Task brief: Find every line with the word "part" and give their count, nothing else.

Data extract:
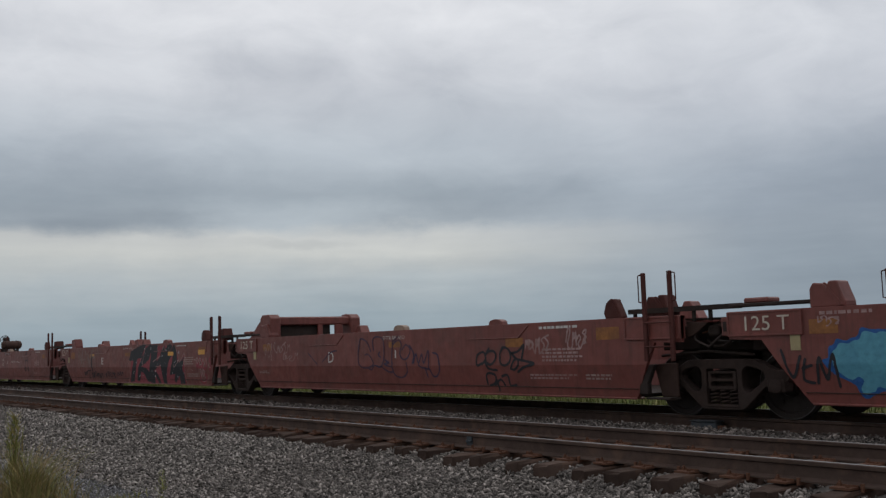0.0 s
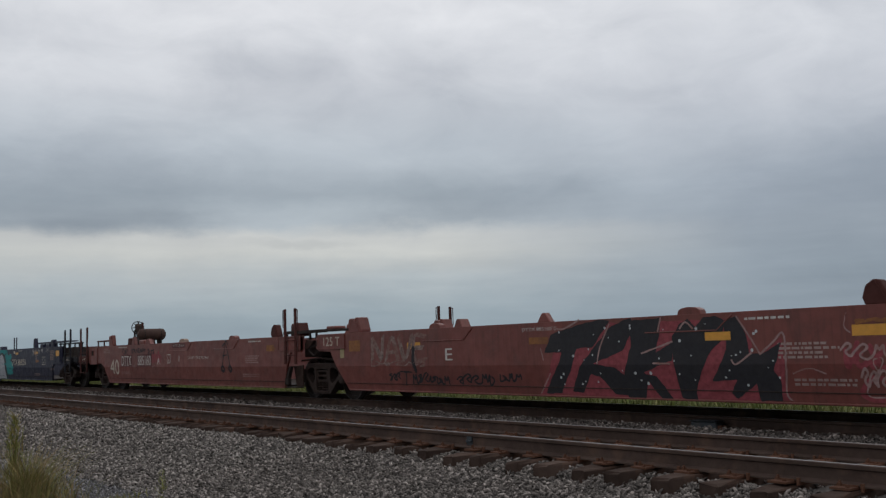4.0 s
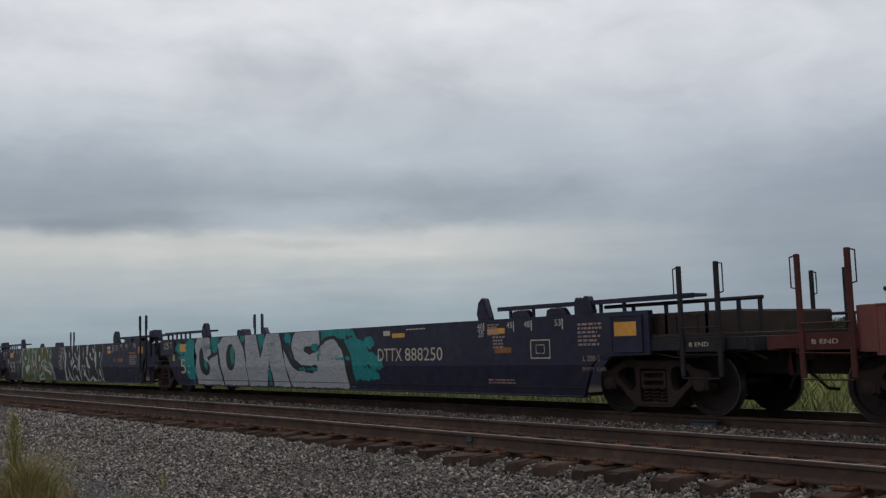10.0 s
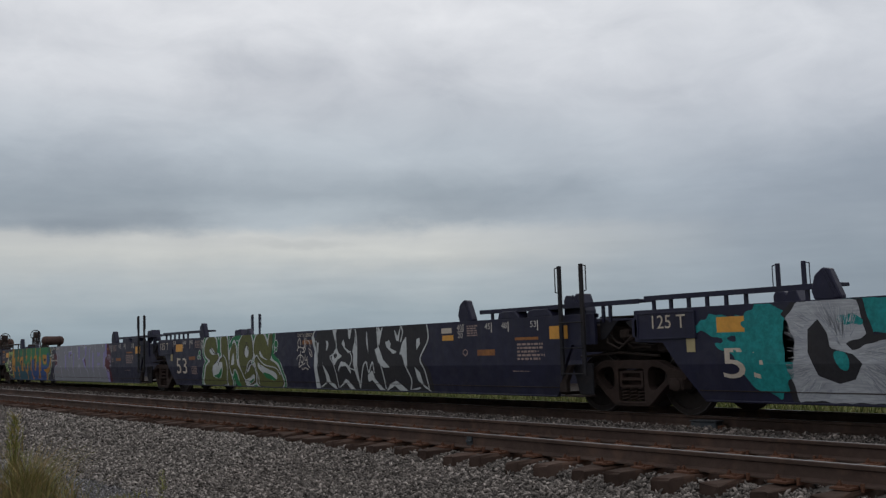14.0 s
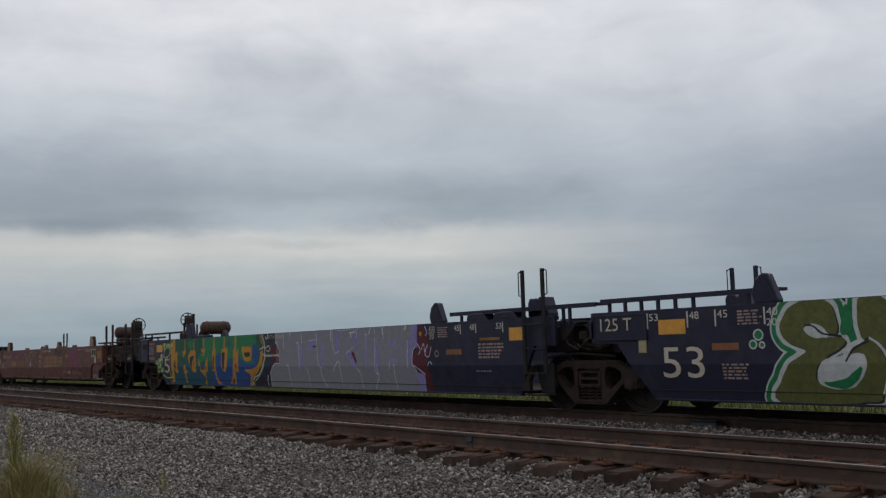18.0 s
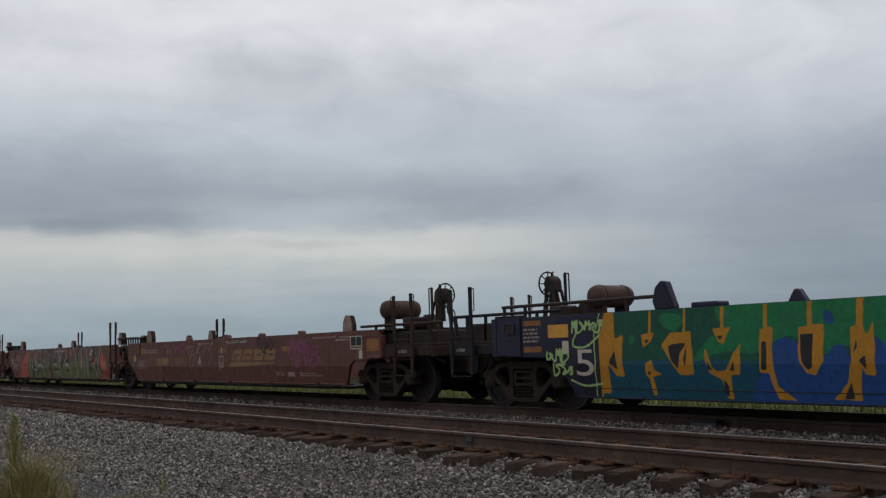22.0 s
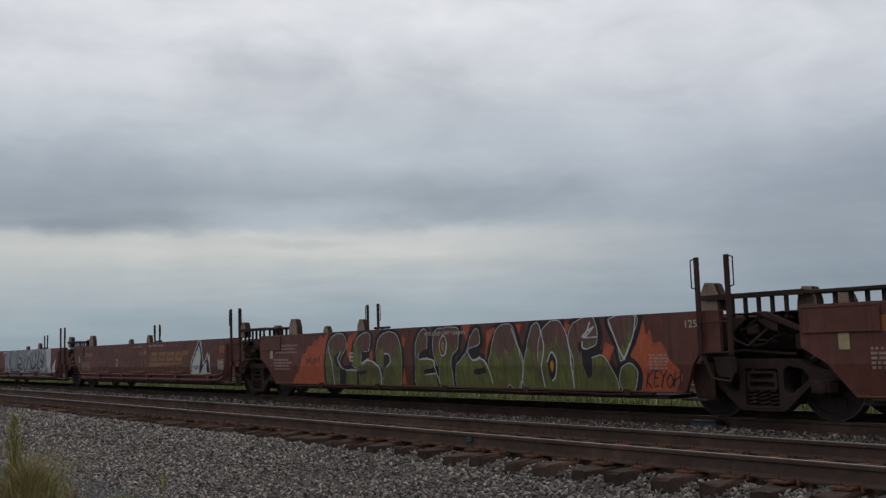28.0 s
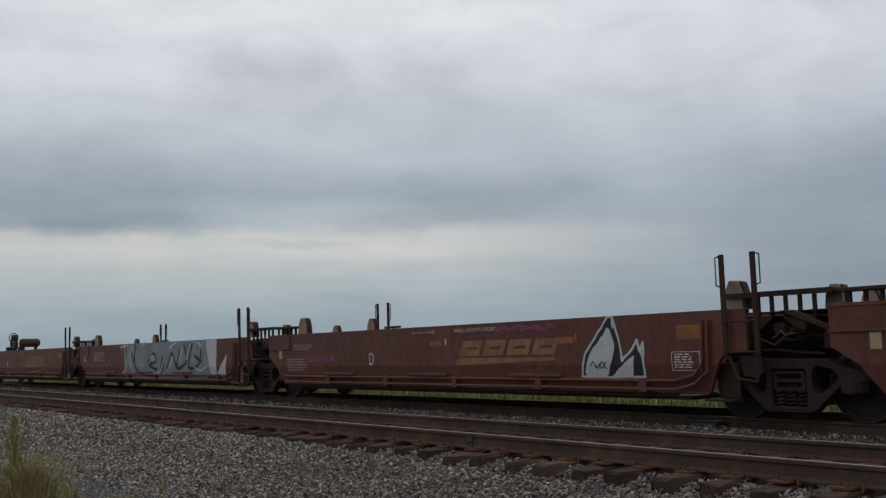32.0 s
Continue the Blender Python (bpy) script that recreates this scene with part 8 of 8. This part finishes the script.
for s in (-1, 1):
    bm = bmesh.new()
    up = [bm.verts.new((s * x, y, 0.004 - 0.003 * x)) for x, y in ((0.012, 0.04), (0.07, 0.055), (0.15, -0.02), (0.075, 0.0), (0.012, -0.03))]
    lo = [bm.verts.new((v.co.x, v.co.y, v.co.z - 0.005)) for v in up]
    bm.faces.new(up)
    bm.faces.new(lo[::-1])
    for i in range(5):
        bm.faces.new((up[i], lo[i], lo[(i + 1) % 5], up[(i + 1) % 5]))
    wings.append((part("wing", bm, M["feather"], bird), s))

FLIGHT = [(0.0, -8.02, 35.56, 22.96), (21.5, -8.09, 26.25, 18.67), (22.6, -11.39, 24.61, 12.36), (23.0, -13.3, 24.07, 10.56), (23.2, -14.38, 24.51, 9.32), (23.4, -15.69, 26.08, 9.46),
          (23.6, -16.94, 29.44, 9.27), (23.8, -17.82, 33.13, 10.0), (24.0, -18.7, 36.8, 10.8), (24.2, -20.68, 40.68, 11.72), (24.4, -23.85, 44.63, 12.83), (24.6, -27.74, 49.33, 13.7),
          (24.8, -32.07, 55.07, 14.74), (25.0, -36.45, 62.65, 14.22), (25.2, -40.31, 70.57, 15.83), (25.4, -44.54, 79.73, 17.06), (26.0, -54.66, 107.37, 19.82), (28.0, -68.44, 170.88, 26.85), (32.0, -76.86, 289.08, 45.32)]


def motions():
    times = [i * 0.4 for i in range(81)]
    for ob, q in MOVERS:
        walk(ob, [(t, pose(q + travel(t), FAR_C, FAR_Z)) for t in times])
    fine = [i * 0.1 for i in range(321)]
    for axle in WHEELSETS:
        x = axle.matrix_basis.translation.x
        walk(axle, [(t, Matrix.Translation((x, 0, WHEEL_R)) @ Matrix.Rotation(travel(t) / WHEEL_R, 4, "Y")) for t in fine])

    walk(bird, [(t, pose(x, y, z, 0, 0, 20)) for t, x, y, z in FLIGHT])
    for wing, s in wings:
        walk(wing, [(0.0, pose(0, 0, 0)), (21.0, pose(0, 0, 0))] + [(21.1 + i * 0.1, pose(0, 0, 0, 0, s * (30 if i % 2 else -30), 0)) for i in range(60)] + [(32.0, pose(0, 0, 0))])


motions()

Task output: 2